Plockhugget encourages the adoption of regenerative forestry through a certification system for continuous cover forestry (CCF). The company also oversees standards and the transition to sourcing and selling wood obtained through this method.


Tim Forslund

Specialist, Nature and the economy

Riku Sinervo

Senior Lead, Global collaboration, Sustainability solutions



As a result of decades of highly extractive practices, the forestry sector may not sequester as much carbon as previously believed. Some 80% of raw material harvested from forests is turned into short-lived products and bioenergy. Most of the productive forest land is cleared for maximum efficiency, resulting in reduced carbon storage in trees, soil and vegetation, as well as negative impacts on forest ecosystems. After final felling, the forest is in many cases replaced by tree stands with a similar age structure.

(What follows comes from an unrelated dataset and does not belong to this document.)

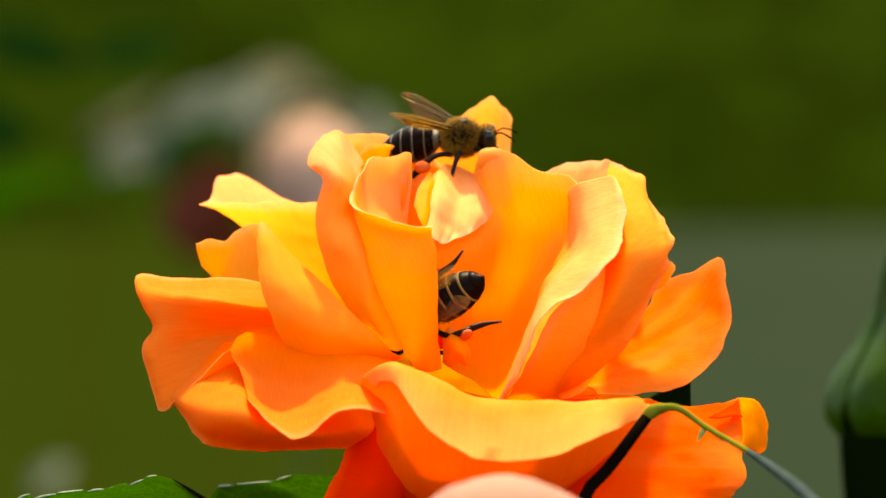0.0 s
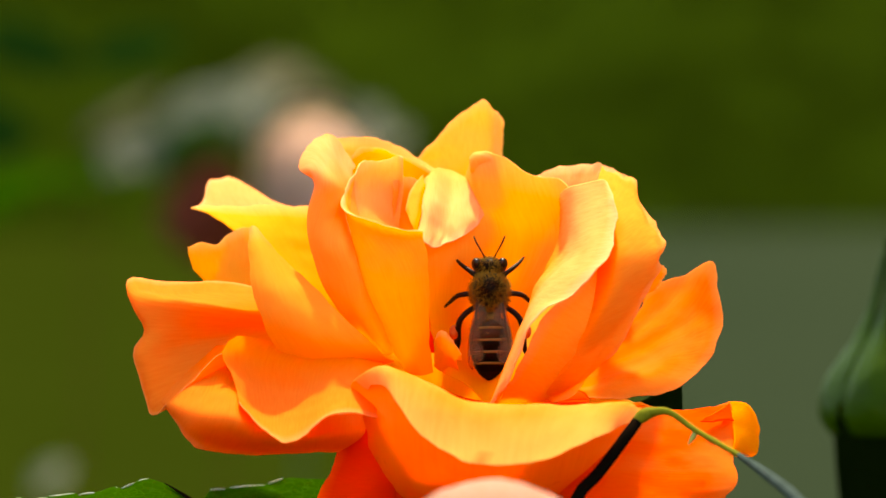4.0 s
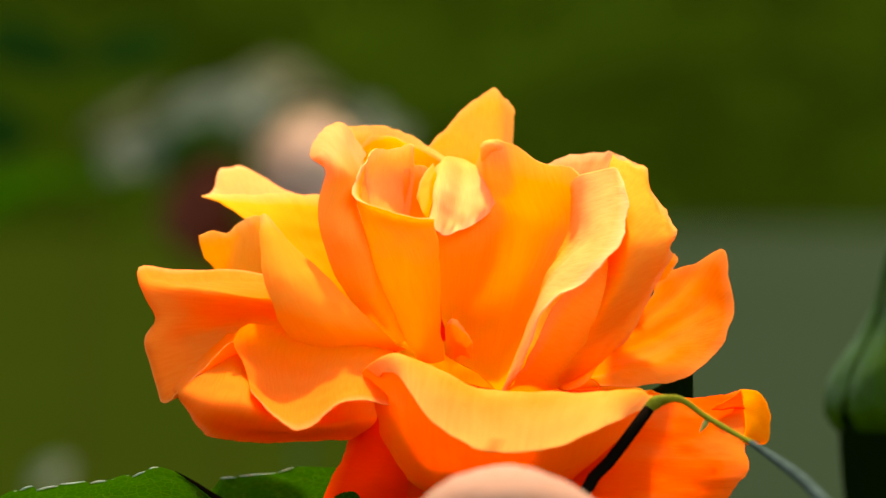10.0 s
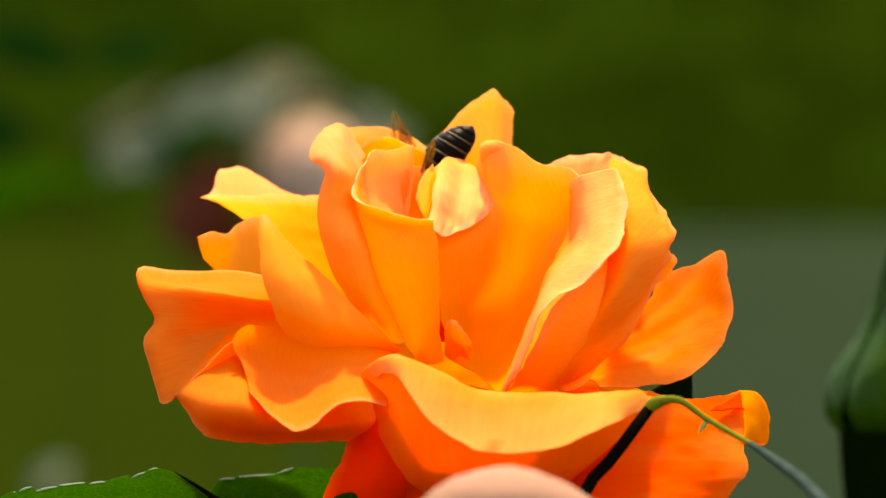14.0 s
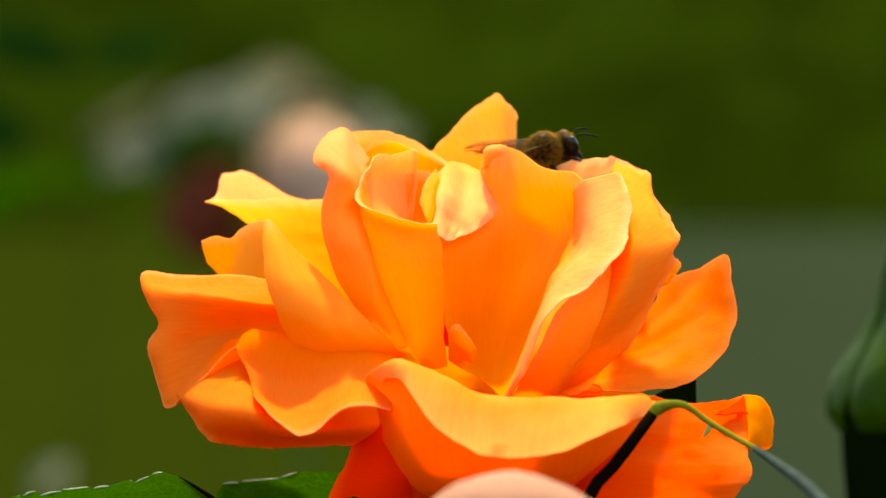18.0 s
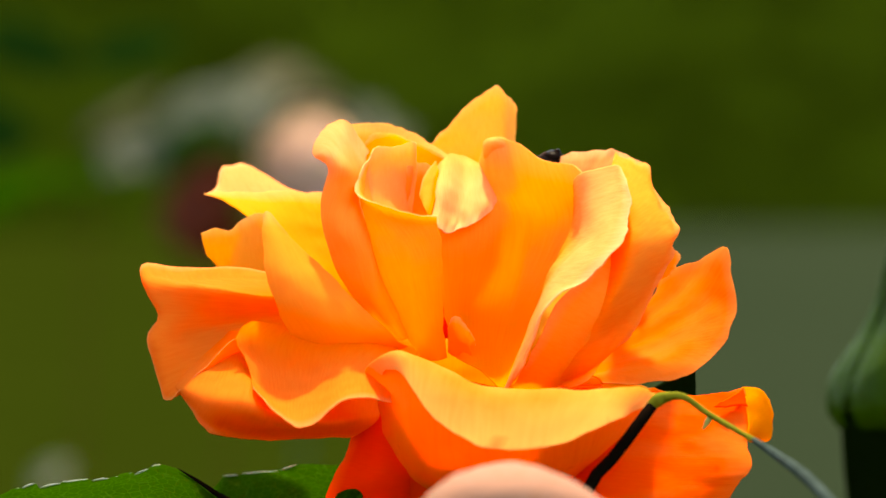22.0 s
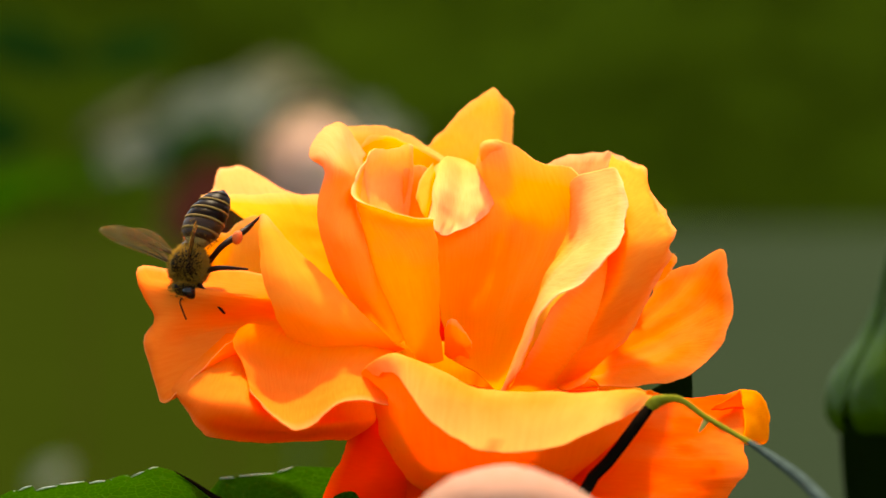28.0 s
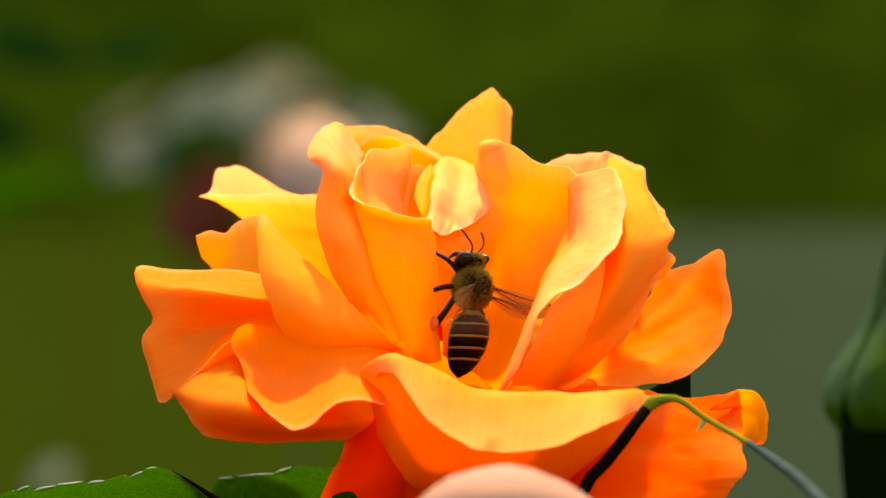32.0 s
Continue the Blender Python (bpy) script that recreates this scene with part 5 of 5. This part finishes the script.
BEE_B = [  # seconds; place in millimetres; the way it faces; the way its back faces
    (0, -1.6, -5.0, -7.0, (-0.68, 0.42, -0.5), (-0.2, -1, 0.2)),
    (0.3, -2.4, -5.0, -6.3, (-0.85, 0.2, -0.3), (-0.2, -1, 0.2)),
    (0.6, -2.2, -5.0, -6.1, (-0.85, 0.2, -0.3), (-0.2, -1, 0.2)),
    (0.9, -1.5, -5.0, -5.6, (-0.95, 0.2, -0.1), (-0.1, -1, 0.2)),
    (1.2, -2.2, -5.0, -5.9, (-0.85, 0.2, -0.3), (-0.2, -1, 0.2)),
    (1.5, -1.8, -5.0, -2.8, (-0.95, 0.2, 0.05), (-0.1, -1, 0.1)),
    (1.7, 2.8, -5.0, -4.4, (-0.7, 0.4, 0.6), (0, -1, 0.2)),
    (2, 3.6, -5.5, -3.9, (-0.7, 0.4, 0.65), (0, -1, 0.3)),
    (2.3, 6.1, -3.0, -4.3, (-0.15, 0.1, 1), (0, -1, 0.1)),
    (2.6, 5.2, -3.0, -4.2, (-0.15, 0.1, 1), (0, -1, 0.1)),
    (3, 6.0, -2.0, -6.5, (-0.05, 0.1, 1), (0, -1, 0.1)),
    (3.5, 5.0, -2.0, -7.7, (-0.05, 0.1, 1), (0, -1, 0.1)),
    (4.4, 5.4, -2.0, -6.2, (0.05, 0.1, 1), (0, -1, 0.1)),
    (5.2, 6.6, -3.0, 1.3, (0.3, 0.1, 0.9), (0, -1, 0.1)),
    (5.5, 8.8, -6.0, 8.4, (0.55, 0.15, 0.75), (-0.1, -1, 0.2)),
    (5.6, 9.0, -4.0, 9.9, (0.45, 0.3, 0.75), (0, -0.9, 0.3)),
    (5.7, 9.2, 2.0, 12.3, (-0.6, 0.7, 0.1), (0.1, -0.5, 0.8)),
    (5.8, 11.2, 12.0, 13.2, (-0.9, 0.2, 0.2), (0.1, -0.3, 0.9)),
    (5.9, 14.0, 20.0, 12.7, (-0.9, -0.1, 0.35), (0.2, -0.2, 0.9)),
    (6, 9.5, 30.0, 10.5, (-0.35, -0.2, 0.9), (0.4, 0.75, 0.35)),
    (6.1, 10.8, 30.0, 12.3, (-0.75, 0.0, 0.55), (0.4, 0.4, 0.75)),
    (6.2, 11.6, 30.0, 12.9, (-0.85, 0.05, 0.5), (0.3, 0.3, 0.85)),
    (6.4, 11.7, 30.0, 13.2, (-0.88, 0.05, 0.5), (0.2, 0.3, 0.9)),
    (6.6, 12.0, 30.0, 13.2, (-0.88, 0.05, 0.5), (0.2, 0.3, 0.9)),
    (6.8, 11.7, 30.0, 13.2, (-0.9, 0.05, 0.45), (0.2, 0.3, 0.9)),
    (7, 7.3, 30.0, 11.6, (-0.9, 0.05, 0.42), (0.2, 0.15, 0.9)),
    (7.2, 5.3, 30.0, 9.9, (-0.9, 0.1, 0.2), (0.2, -0.2, 0.9)),
    (7.4, 4.0, 30.0, 9.3, (-0.95, 0.1, 0.1), (0, -0.2, 1)),
    (7.8, 4.0, 31.0, 12.3, (-0.9, -0.2, 0.3), (0, -0.3, 1)),
    (8, 5.1, 31.0, 9.3, (-0.3, -0.8, 0.2), (0, 0.1, 1)),
    (8.2, 8.0, 31.0, 12.6, (0.3, -0.8, 0.2), (0, 0.2, 1)),
    (8.4, 8.0, 31.0, 10.0, (0.3, -0.8, 0.2), (0, 0.2, 1)),
    (8.6, 9.0, 31.0, 11.6, (0.35, -0.85, 0.2), (0, 0.3, 1)),
    (8.7, 8.8, 31.0, 10.3, (0.35, -0.85, 0.2), (0, 0.3, 1)),
    (8.8, 9.0, 31.0, 11.6, (0.35, -0.8, 0.35), (0, 0.3, 1)),
    (8.9, 9.9, 30.0, 14.2, (0.4, -0.8, 0.45), (0, 0.4, 1)),
    (9, 12.5, 26.0, 26.6, (0.8, 0.2, 0.5), (-0.3, 0.1, 1)),
    (9.1, 18.0, 24.0, 35.9, (0.8, 0.2, 0.5), (-0.3, 0.1, 1)),
    (9.3, 17.9, 22.0, 34.5, (0.3, 0.3, 0.8), (-0.3, 0.1, 1)),
    (9.4, 15.8, 22.0, 31.6, (0.1, 0.3, 0.9), (-0.3, -0.7, 0.2)),
    (9.5, 15.2, 22.0, 31.4, (0, 0.3, 0.9), (-0.3, -0.7, 0.2)),
    (9.8, 14.9, 30.0, 48.8, (0.2, 0.3, 0.9), (-0.3, -0.7, 0.2)),
    (12, 63.4, 60.0, 65.1, (0.8, 0.3, 0.3), (0, 0, 1)),
    (15, 106.6, 70.0, -4.1, (0, 0.6, -0.6), (0, 0, 1)),
    (18, 57.4, 70.0, -74.5, (-0.9, 0, 0), (0, 0, 1)),
    (21, 4.6, 60.0, -59.4, (-0.6, 0, 0.6), (0, 0, 1)),
    (22.6, -1.6, 48.0, -12.1, (-0.3, 0, 0.9), (0, 0.2, 1)),
    (23.2, -8.3, 42.0, 2.8, (-0.6, 0, 0.7), (0, 0.2, 1)),
    (23.4, -15.6, 38.0, 10.1, (-0.8, -0.2, 0.3), (0, -0.3, 1)),
    (23.5, -20.2, 34.0, 10.3, (-0.85, -0.3, 0.2), (0, -0.3, 1)),
    (23.6, -24.0, 30.0, 10.7, (-0.85, -0.4, 0.1), (0, -0.3, 1)),
    (23.7, -37.6, 22.0, 4.9, (-0.6, -0.5, 0.5), (-0.2, -0.5, 0.8)),
    (23.8, -57.9, 20.0, 0.1, (-0.8, -0.4, 0.2), (-0.1, -0.4, 0.9)),
    (24.2, -84.5, 30.0, 4.0, (0.8, 0.2, 0.2), (0, -0.3, 1)),
    (24.8, -67.0, 50.0, -51.7, (0.8, 0.2, 0.3), (0, -0.3, 1)),
    (25, -22.4, 40.0, -8.0, (0.6, 0.2, 0.7), (0, -0.3, 1)),
    (25.1, -14.9, 36.0, 7.4, (0.5, 0.2, 0.8), (0, -0.3, 1)),
    (25.2, -14.4, 30.0, 14.2, (0.6, 0.2, 0.7), (-0.3, -0.3, 0.8)),
    (25.3, -19.7, 20.0, 23.2, (0.5, -0.3, 0.7), (-0.3, -0.4, 0.8)),
    (25.4, -22.5, 12.0, 24.6, (0.5, -0.3, 0.6), (-0.3, -0.4, 0.8)),
    (25.5, -17.0, 6.0, 17.0, (0.85, -0.1, 0.35), (-0.2, -0.3, 0.9)),
    (25.9, -11.7, 8.0, 14.6, (0.8, 0.2, -0.3), (0.2, -0.4, 0.9)),
    (26.5, -9.3, 18.0, 9.1, (0.2, 0.4, -0.8), (0.2, -0.4, 0.5)),
    (27.3, -11.9, 18.0, 4.6, (-0.8, -0.1, -0.2), (0, -0.4, 0.9)),
    (27.5, -13.3, 12.0, 4.5, (-0.85, -0.3, -0.2), (0, -0.4, 0.9)),
    (27.6, -15.5, 8.0, 6.1, (-0.85, -0.35, -0.2), (0, -0.4, 0.9)),
    (27.7, -18.5, 4.0, 6.7, (-0.95, -0.2, -0.15), (0, -0.4, 0.9)),
    (27.8, -21.4, 2.0, 5.5, (-0.95, -0.2, -0.25), (0, -0.4, 0.9)),
    (27.9, -25.7, -2.0, 3.5, (-0.7, -0.3, -0.6), (-0.6, -0.4, 0.6)),
    (28, -27.0, -6.0, 0.2, (-0.25, -0.3, -0.9), (-0.7, -0.7, 0)),
    (28.1, -27.6, -5.0, 1.0, (-0.75, -0.3, -0.6), (-0.5, -0.5, 0.6)),
    (28.2, -28.8, -6.0, 1.9, (-0.9, -0.3, -0.3), (-0.2, -0.4, 0.8)),
    (28.3, -34.6, -8.0, 8.1, (-0.9, -0.15, 0.2), (0.1, -0.3, 0.9)),
    (28.4, -49.0, -10.0, 16.3, (-0.8, -0.3, 0.3), (0.1, -0.3, 0.9)),
    (28.5, -59.7, -16.0, 26.8, (0.2, -0.5, 0.7), (0.1, -0.3, 0.9)),
    (28.6, -29.8, -20.0, 23.9, (0.9, 0.1, 0), (0.1, -0.3, 0.9)),
    (28.7, -16.7, -24.0, 10.1, (0.85, 0.25, 0.3), (-0.2, -0.6, 0.8)),
    (28.8, -13.6, -24.0, 7.1, (0.6, 0.5, 0.45), (-0.2, -0.8, 0.6)),
    (28.9, -9.7, -24.0, 2.3, (0.55, 0.55, 0.5), (-0.2, -0.8, 0.6)),
    (29, -6.2, -24.0, 4.7, (0.35, 0.75, 0.5), (-0.2, -0.8, 0.6)),
    (29.1, -1.3, -22.0, 2.9, (0.3, 0.5, 0.8), (-0.1, -0.8, 0.6)),
    (29.2, 1.7, -20.0, 0.5, (0.02, 0.5, 0.85), (0, -0.85, 0.5)),
    (29.3, 3.3, -14.0, -0.9, (-0.35, 0.3, 0.85), (0, -0.95, 0.3)),
    (29.4, 2.3, -14.0, -5.7, (-0.05, 0.1, 1), (0, -1, 0.1)),
    (29.5, 4.2, -14.0, -2.9, (0.6, 0.2, 0.75), (0.2, -0.9, 0.1)),
    (29.6, 4.0, -14.0, -2.3, (0.6, 0.45, 0.62), (0.3, -0.9, 0.0)),
    (29.7, 4.3, -14.0, -2.8, (0.62, 0.58, 0.5), (0.35, -0.85, 0.1)),
    (29.8, 4.2, -13.0, -2.2, (0.45, 0.6, 0.6), (0.35, -0.7, 0.45)),
    (29.9, 3.2, -11.0, -2.4, (0.12, 0.75, 0.55), (0.35, -0.55, 0.65)),
    (30, 3.2, -9.5, -3.3, (-0.05, 0.82, 0.5), (0.4, -0.45, 0.75)),
    (30.2, 3.3, -8.5, -6.4, (-0.1, 0.15, 1), (0.6, -0.7, 0.1)),
    (30.4, 2.8, -8.5, -7.0, (-0.1, 0.1, 1), (0.7, -0.7, 0.1)),
    (30.8, 3.1, -8.5, -7.0, (0.0, 0.1, 0.95), (0.75, -0.65, 0.1)),
    (31, 2.6, -8.5, -6.3, (-0.32, 0.1, 0.95), (0.8, -0.55, 0.2)),
    (31.2, 3.0, -8.5, -6.9, (-0.22, 0.1, 1), (0.75, -0.6, 0.15)),
    (31.6, 2.9, -8.5, -7.0, (-0.08, 0.1, 1), (0.75, -0.6, 0.1)),
    (32, 3.0, -8.5, -6.6, (0.03, 0.1, 1), (0.75, -0.6, 0.1)),
]
FLIGHTS_A = []
FLIGHTS_B = [(5.0, 5.95), (7.7, 10.0), (23.1, 24.4), (24.8, 26.2), (28.15, 29.5)]

# seconds, degrees drawn back, degrees raised, degrees twisted about its length
REST_A = [(0, 20, 42), (2.2, 14, 50), (3.0, 38, 15), (13.2, 38, 15), (13.7, 15, 50), (14.6, 15, 50), (16.3, 25, 45), (17.0, 30, 35), (17.4, 34, 26),
          (18.2, 30, 30), (18.6, 4, 66, 75), (20.7, 4, 66, 75), (21.0, 10, 45, 60), (21.4, 14, 40, 50), (22.0, 40, 8), (28.6, 40, 8), (29.1, -8, 66, 70), (30.0, 8, 58, 50), (30.7, 26, 45), (30.95, 46, 3), (31.3, 40, 8), (32, 40, 8)]
REST_B = [(0, 48, 4), (4.8, 48, 4), (6.0, -18, 15), (6.15, 14, 50), (6.35, 0, 62, 35), (6.8, -4, 62, 50), (7.0, -6, 60, 65), (7.5, 36, 30), (10.2, 36, 10), (22.9, 36, 10), (24.6, 20, 10), (26.4, 36, 20), (27.4, 30, 35),
          (28.05, 40, 12), (29.65, 8, 12), (30.6, -8, 18), (32, -22, 24)]


def bee_pose(x, y, z, way, back):
    f = Vector(way).normalized()
    u = Vector(back)
    u = (u - f * u.dot(f)).normalized()
    side = u.cross(f)
    m = Matrix((f, side, u)).transposed().to_4x4()
    return Matrix.Translation((x / 1000, y / 1000, 0.6 + z / 1000)) @ m


def turned_rows(rows):
    """Bee rows, with halfway turns put in where it turns sharply."""
    out = []
    for t, x, y, z, way, back in rows:
        m = bee_pose(x, y, z, way, back)
        if out:
            t0, m0 = out[-1]
            q0, q1 = m0.to_quaternion(), m.to_quaternion()
            steps = int(q0.rotation_difference(q1).angle / radians(70)) + 1
            for k in range(1, steps):
                w = k / steps
                out.append((t0 + (t - t0) * w, Matrix.LocRotScale(m0.translation.lerp(m.translation, w), q0.slerp(q1, w), None)))
        out.append((t, m))
    return out


def wing_rows(place, s, flights, states):
    """How far the wings are drawn back and how high they are held when it sits; beating in flight."""
    def at(sweep, up, twist=0):
        return Matrix.Translation(place) @ pose(0, 0, 0, s * up, 0, 0) @ pose(0, 0, 0, 0, 0, s * sweep) @ Matrix.Rotation(radians(s * twist), 4, Vector((-0.62, s * 0.78, 0)))
    rows = [(t, at(*held)) for t, *held in states if not any(a - 0.1 < t < b + 0.1 for a, b in flights)]
    for a, b in flights:
        k = 0
        while a + k / 15 < b:
            rows.append((a + k / 15, at(-32, 42 if k % 2 == 0 else -32)))
            k += 1
    return sorted(rows, key=lambda r: r[0])


def motions():
    for thing in swaying:
        home = thing.matrix_basis.copy()
        walk(thing, [(t, Matrix.Translation((dx / 1000, 0, dz / 1000)) @ home) for t, dx, dz in SWAY])
    for thing in swaying_less:
        home = thing.matrix_basis.copy()
        walk(thing, [(t, Matrix.Translation((dx / 1000, 0, dz / 1000)) @ home) for t, dx, dz in BUD_SWAY])
    walk(bee_a, turned_rows(BEE_A))
    walk(bee_b, turned_rows(BEE_B))
    for wings, flights, states in ((wings_a, FLIGHTS_A, REST_A), (wings_b, FLIGHTS_B, REST_B)):
        for w, s, place in wings:
            walk(w, wing_rows(place, s, flights, states))


motions()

Plockhugget’s mission is to promote CCF and to educate and assist forest owners to adopt CCF practices, while also making it easier for companies that use wood to support the development of more resilient forest ecosystems by selling certificates for continuous cover wood products. Plockhugget issues forestry certificates, based on the CCF method, which guarantee that an equivalent volume of timber has been sourced from a forest managed without conventional felling practices and high impacts on ecosystems. The certification programme also enables traceability of the product. Besides ensuring more regenerative felling principles, regenerative forestry also highlights the need to extend the life cycle of materials, minimising the need for virgin resources and utilising the by-products and residues.

Today, “regenerative” is an umbrella term used to refer to many things, some of which are unsubstantiated. Practice-specific certifications are important for avoiding ambiguity.

Riku Sinervo and Tim Forslund, Sitra

Biodiversity impacts

CCF promotes a diverse forest structure, ensuring timber production while maintaining canopy cover. Additionally, CCF reduces carbon emissions from the soil and stores more carbon than traditional felling methods, while improving nutrient retention and reducing run-off in the forest. The method also fosters resilience by developing a multigenerational forest, helping create a more diverse forest. This diversity can be enhanced further if active measures are taken to ensure that deciduous trees are included.

Benefits for the company

Plockhugget’s certification can ensure the credibility of practices that drive regenerative outcomes, while meeting the rising demand for certified forest products and enhancing operational efficiency. Periodic thinning ensures regular income crops and insulates against market fluctuations, while creating conditions for natural regeneration with the help of standing trees. To be most effective, CCF needs to be applied with the local conditions in mind (such as factoring in the prevalence of root rot). However, CCF has demonstrated its economic benefits for individual forest owners, including lower risks associated with storms, heat and drought. CCF also contributes to carbon storage, erosion control, pest control, water cycle regulation and the provision of other ecosystem services.